RAW DATA →
________

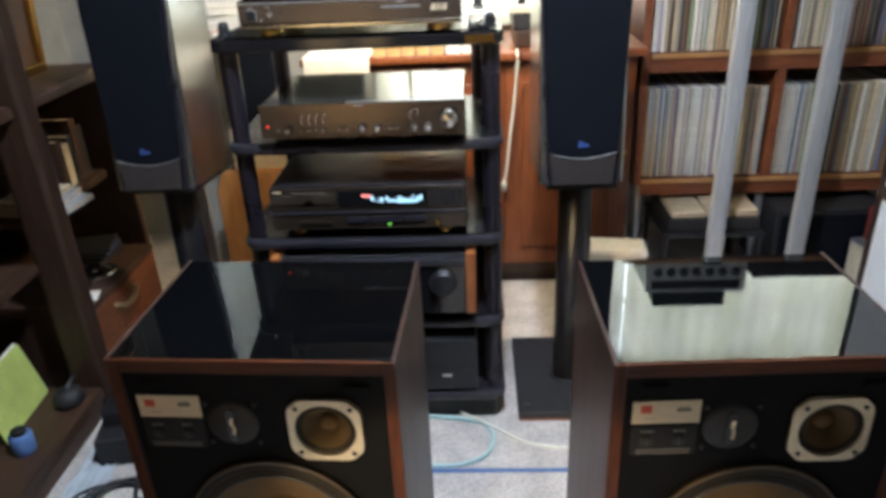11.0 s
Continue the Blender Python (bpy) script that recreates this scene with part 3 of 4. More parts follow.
for k, (x, w) in enumerate(((-0.106, 0.010), (-0.094, 0.005), (-0.087, 0.004), (-0.081, 0.008))):
    part("badge_stroke", plate([(x, 1.076), (x + w, 1.076), (x + w + 0.003, 1.089), (x + 0.003, 1.089)], 0.0008, (0, TY0 - 0.0027, 0), True), FOIL, badge)
part("deck", span(TX0 + 0.012, TX1 - 0.012, TY0 + 0.012, TY1 - 0.01, 1.1055, 1.110), BLACK_GLOSS, tt)
# deck, platter and record wear the amber of the lamplight under the lid
dk = part("deck_plate", span(-0.484, -0.076, 1.374, 1.672, 1.1105, 1.127, 0.002), AMBER_LIT_DECK, tt, "satin deck plate coloured amber for the lamp glow")
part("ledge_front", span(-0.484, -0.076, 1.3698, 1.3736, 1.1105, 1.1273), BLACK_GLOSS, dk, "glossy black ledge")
# translucent lace on this strip makes it look brightly lit
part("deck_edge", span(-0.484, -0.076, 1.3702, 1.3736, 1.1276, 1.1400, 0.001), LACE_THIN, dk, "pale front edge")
# added panel that stands in for the amber lamp glow inside the lid
part("glow_panel", span(-0.484, -0.076, 1.3745, 1.3775, 1.1404, 1.2170, 0.0008), AMBER_GLOW, tt, "added amber translucent panel standing in for the lamp glow")
platter = part("platter", lathe([(0, 0.0), (0.140, 0.0), (0.142, 0.001), (0.142, 0.0025), (0.139, 0.003), (0, 0.003)], (-0.275, 1.525, 1.1272), seg=56), AMBER_LIT_DECK, tt, "machined platter rim coloured amber for the lamp glow")
part("record", rod(0.136, 0.0022, (-0.275, 1.525, 1.1303), seg=56), AMBER_LIT_VINYL, platter, "record on the platter, coloured amber for the lamp glow")
part("record_label", rod(0.022, 0.0008, (-0.275, 1.56, 1.1326), seg=36), ORANGE_LABEL, platter, "orange record label")
part("spindle", lathe([(0.0036, 0), (0.0036, 0.010), (0.001, 0.014), (0, 0.014)], (-0.275, 1.56, 1.1335), seg=12), CHROME, platter)
for x in (-0.440, -0.132):
    part("indicator", rod(0.0016, 0.003, (x, 1.360, 1.1102), seg=10), LED_RED, tt)
for x in (-0.34, -0.31, -0.28):
    part("push_button", span(x - 0.012, x + 0.012, 1.337, 1.349, 1.1102, 1.1145, 0.001), BLACK_SATIN, tt)
LX0, LX1, LY0, LY1, LZ0, LZ1 = -0.497, -0.053, 1.328, 1.684, 1.1065, 1.222
lid = part("lid", span(LX0, LX1, LY0, LY1, LZ1 - 0.004, LZ1, 0.001), ACRYLIC, tt, "smoked clear acrylic dust cover")
part("lid_front", span(LX0, LX1, LY0, LY0 + 0.004, LZ0 + 0.001, LZ1 - 0.0045), ACRYLIC, lid)
part("lid_back", span(LX0, LX1, LY1 - 0.004, LY1, LZ0 + 0.001, LZ1 - 0.0045), ACRYLIC, lid)
part("lid_side", span(LX0, LX0 + 0.010, LY0 + 0.0045, LY1 - 0.0045, LZ0 + 0.004, LZ1 - 0.0045), BLACK_GLOSS, lid, "dark smoked lid side")
part("lid_side", span(LX1 - 0.014, LX1, LY0 + 0.0045, LY1 - 0.0045, LZ0 + 0.004, LZ1 - 0.0045), BLACK_GLOSS, lid, "dark smoked lid side")

# preamplifier
pre = thing("preamplifier", "bronze-black preamplifier with a row of chrome knobs and glossy lid", "amplifier")
PY = 1.318
feet(pre, ((-0.46, 1.36), (-0.07, 1.36), (-0.46, 1.60), (-0.07, 1.60)), 0.018, 0.7952, 0.810, RUBBER)
part("case", span(-0.492, -0.042, PY + 0.012, 1.640, 0.8105, 0.886, 0.002), PREAMP_TOP, pre, "glossy black enamelled case")
face = part("faceplate", span(-0.495, -0.040, PY, PY + 0.0115, 0.8115, 0.889, 0.0015), PREAMP_FACE, pre, "bronze anodised faceplate")
part("top_edge_strip", span(-0.30, -0.042, PY - 0.0006, PY + 0.006, 0.8892, 0.8912), ALU, face)
for x in (-0.434, -0.268, -0.235, -0.154, -0.123):
    kn = part("knob", lathe([(0, 0.0215), (0.0028, 0.0212), (0.0052, 0.0202), (0.0070, 0.0184), (0.0080, 0.0155), (0.0085, 0.003), (0.0095, 0.0), (0, 0)], (x, PY, 0.833), "y", 24), CHROME, face, "polished chrome knob")
    part("pointer", span(x - 0.0006, x + 0.0006, PY - 0.0205, PY - 0.0175, 0.8375, 0.8408), INK, kn)
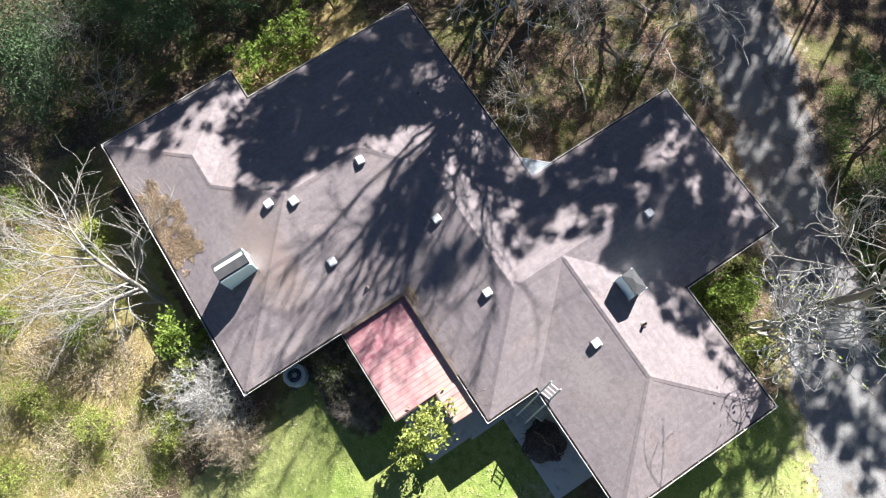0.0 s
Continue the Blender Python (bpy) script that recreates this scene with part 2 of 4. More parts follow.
M_STRAW = leafy("pale_lawn_leaves", [(0.34, 0.29, 0.15), (0.50, 0.44, 0.25), (0.66, 0.59, 0.39)], 0.8, 0.05)
M_BLADE = leafy("grass_blades", [(0.08, 0.15, 0.02), (0.15, 0.25, 0.04), (0.26, 0.35, 0.09)], 0.6, 0.2)
M_ALU = worn("aluminium", (0.62, 0.63, 0.64), (0.78, 0.79, 0.80), 6.0, 0.6, 0.0)
M_PLASTIC = worn("grey_plastic", (0.42, 0.43, 0.44), (0.55, 0.56, 0.57), 2.0, 0.5)
M_WHITE = worn("white_plastic", (0.62, 0.62, 0.60), (0.76, 0.76, 0.74), 2.0, 0.5)
M_ACBLUE = worn("grey_blue_enamel", (0.42, 0.52, 0.57), (0.56, 0.64, 0.68), 2.0, 0.5)
M_STONE = worn("grey_stone", (0.08, 0.078, 0.075), (0.16, 0.155, 0.15), 4.0, 0.9)
M_WELL = worn("pale_concrete_cap", (0.62, 0.60, 0.56), (0.78, 0.76, 0.72), 2.5, 0.8, 0.0, 30, 0.2, 0.005)
M_CARWHITE = worn("white_car_paint", (0.70, 0.72, 0.74), (0.78, 0.80, 0.82), 0.8, 0.25, 0.0, 20, 0.02, 0.001)
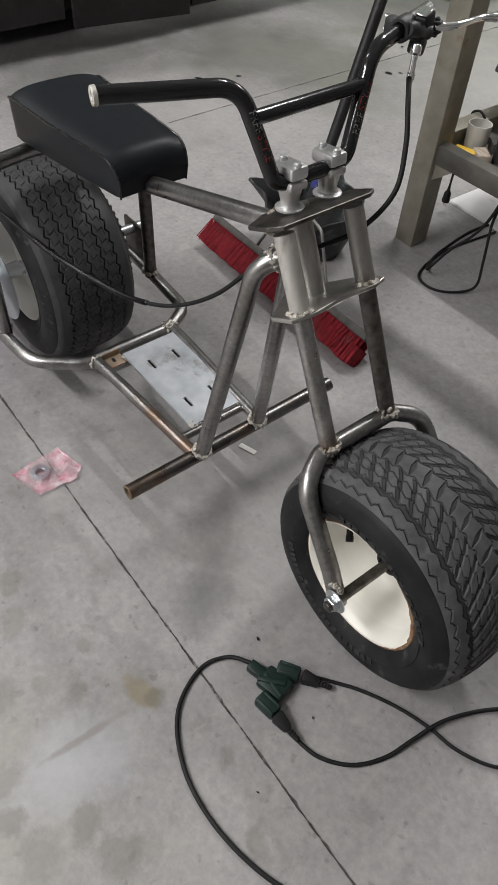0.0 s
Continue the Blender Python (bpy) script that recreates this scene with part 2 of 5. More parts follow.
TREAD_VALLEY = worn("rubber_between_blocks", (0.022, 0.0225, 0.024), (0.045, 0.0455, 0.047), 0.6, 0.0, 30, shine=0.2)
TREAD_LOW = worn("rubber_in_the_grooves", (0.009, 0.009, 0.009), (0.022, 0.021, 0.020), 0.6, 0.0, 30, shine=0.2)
RED_BRISTLE = worn("red_bristle", (0.15, 0.006, 0.012), (0.27, 0.013, 0.022), 0.6, 0.0, 60, (0.15, 0.04, 0.04), 12, 0.58, shine=0.2)
BROOM_BLOCK = worn("dusty_black_block", (0.05, 0.046, 0.043), (0.10, 0.094, 0.088), 0.7, 0.0, 40)
YELLOW = worn("yellow_plastic", (0.70, 0.42, 0.02), (0.80, 0.52, 0.05), 0.4, 0.0, 30)
GREEN_DARK = worn("dark_green_rubber", (0.004, 0.014, 0.011), (0.008, 0.026, 0.020), 0.38, 0.0, 40, bumps=0.1, shine=0.4)
TABLE_STEEL = worn("weathered_table_steel", (0.22, 0.205, 0.165), (0.33, 0.31, 0.26), 0.5, 0.45, 14, (0.20, 0.13, 0.07), 7, 0.62)
TABLE_DARK = worn("scorched_table_steel", (0.055, 0.053, 0.05), (0.14, 0.135, 0.12), 0.5, 0.4, 10, (0.24, 0.22, 0.19), 6, 0.6)
WOOD = worn("rough_sawn_pine", (0.52, 0.40, 0.28), (0.68, 0.56, 0.42), 0.75, 0.0, 14, (0.36, 0.27, 0.19), 5, 0.62, stretch=(1, 6, 6))
WOOD_OLD = worn("old_timber", (0.40, 0.33, 0.26), (0.60, 0.52, 0.43), 0.8, 0.0, 16, (0.24, 0.19, 0.15), 6, 0.60, stretch=(1, 5, 5))
GREY_PLASTIC = worn("grey_bucket_plastic", (0.19, 0.20, 0.21), (0.26, 0.27, 0.28), 0.45, 0.0, 20, (0.28, 0.27, 0.26), 9, 0.66)


def panel_black():
    """Dull black sheet, creased and scuffed."""
    m, nt, b = material("dull_black_panel", 0.6)
    b.inputs["Specular IOR Level"].default_value = 0.22
    v = coords(nt)
    col = ramp(nt, noise_tex(nt, v, 3, 6, 0.65), (0.35, (0.0075, 0.0068, 0.0066)), (0.7, (0.018, 0.0162, 0.0156)))
    sc = ramp(nt, noise_tex(nt, v, 9, 6, 0.7, 1.5), (0.62, 0.0), (0.68, 1.0))
    nt.links.new(mixed(nt, math_node(nt, "MULTIPLY", sc, 0.35), col, (0.04, 0.037, 0.034)), b.inputs["Base Color"])
    bump(nt, b, noise_tex(nt, v, 2.6, 3, 0.5, 1.2), 0.7, 0.05)
    return m


PANEL_BLACK = panel_black()
GREEN_BRIGHT = worn("bright_green_paint", (0.02, 0.38, 0.10), (0.03, 0.48, 0.14), 0.3, 0.0, 8)
WHITE_PAINT = worn("white_paint", (0.66, 0.65, 0.62), (0.76, 0.75, 0.72), 0.6, 0.0, 12)
PAPER = worn("white_paper", (0.70, 0.69, 0.66), (0.80, 0.79, 0.76), 0.8, 0.0, 30)
WALL = worn("grey_block_paint", (0.55, 0.55, 0.54), (0.62, 0.62, 0.61), 0.7, 0.0, 3)
CEILING = worn("white_ceiling_sheet", (0.72, 0.72, 0.71), (0.78, 0.78, 0.77), 0.6, 0.0, 2)
RED = worn("red_plastic", (0.10, 0.010, 0.014), (0.17, 0.018, 0.022), 0.4, 0.0, 20, (0.10, 0.04, 0.04), 12, 0.62)
PINK_GREY = worn("worn_pink_casting", (0.24, 0.13, 0.13), (0.36, 0.24, 0.23), 0.5, 0.2, 20)
BLUE = worn("blue_label", (0.03, 0.04, 0.22), (0.05, 0.06, 0.30), 0.4, 0.0, 30)
ORANGE = worn("orange_print", (0.72, 0.20, 0.05), (0.78, 0.26, 0.08), 0.4, 0.0, 30)
WHITE_PRINT = worn("white_print", (0.16, 0.155, 0.15), (0.42, 0.41, 0.40), 0.4, 0.0, 120, (0.014, 0.014, 0.014), 110, 0.47)
RED_PRINT = worn("red_print", (0.22, 0.014, 0.014), (0.34, 0.024, 0.024), 0.35, 0.0, 120, (0.014, 0.014, 0.014), 110, 0.47)


# ---- mesh helpers ----
def part(name, bm, mat, parent=None, label="", smooth=True):
    """Links a bmesh, built in world coordinates, as one mesh object under a thing or a part."""
    me = bpy.data.meshes.new(name)
    bm.normal_update()
    bm.to_mesh(me)
    bm.free()
    for m in mat if isinstance(mat, (list, tuple)) else [mat]:
        me.materials.append(m)
    if smooth:
        for p in me.polygons:
            p.use_smooth = True
        me.set_sharp_from_angle(angle=radians(38))
    ob = new(name, me)
    if parent is not None:
        ob.parent = parent
        if parent.parent is None:
            ob.matrix_parent_inverse = parent.matrix_basis.inverted()
    if label:
        ob["label"] = label
    return ob


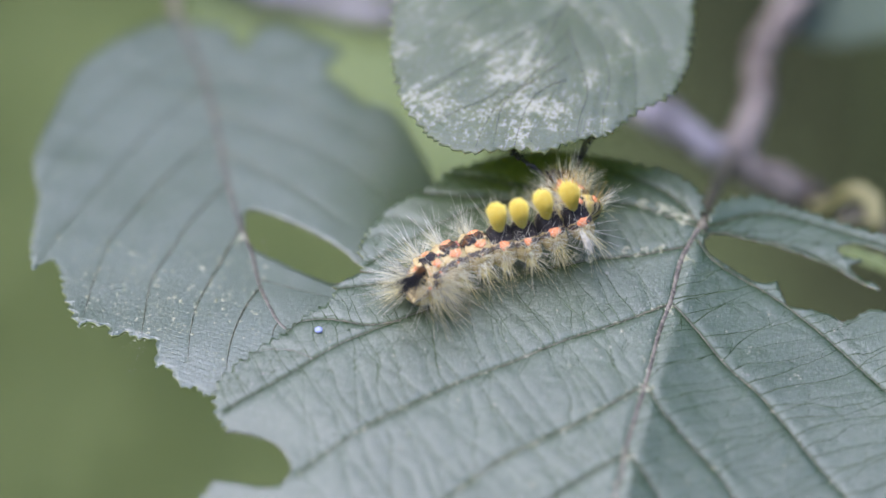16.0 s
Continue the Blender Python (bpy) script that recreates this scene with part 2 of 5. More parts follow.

________

WORK INSTRUCTIONS → Search the listing above for the string "Blender". Copy every line that contains it.

THE RESULT →
Continue the Blender Python (bpy) script that recreates this scene with part 3 of 4. More parts follow.
Continue the Blender Python (bpy) script that recreates this scene with part 2 of 4. More parts follow.
Continue the Blender Python (bpy) script that recreates this scene with part 2 of 5. More parts follow.
Continue the Blender Python (bpy) script that recreates this scene with part 2 of 5. More parts follow.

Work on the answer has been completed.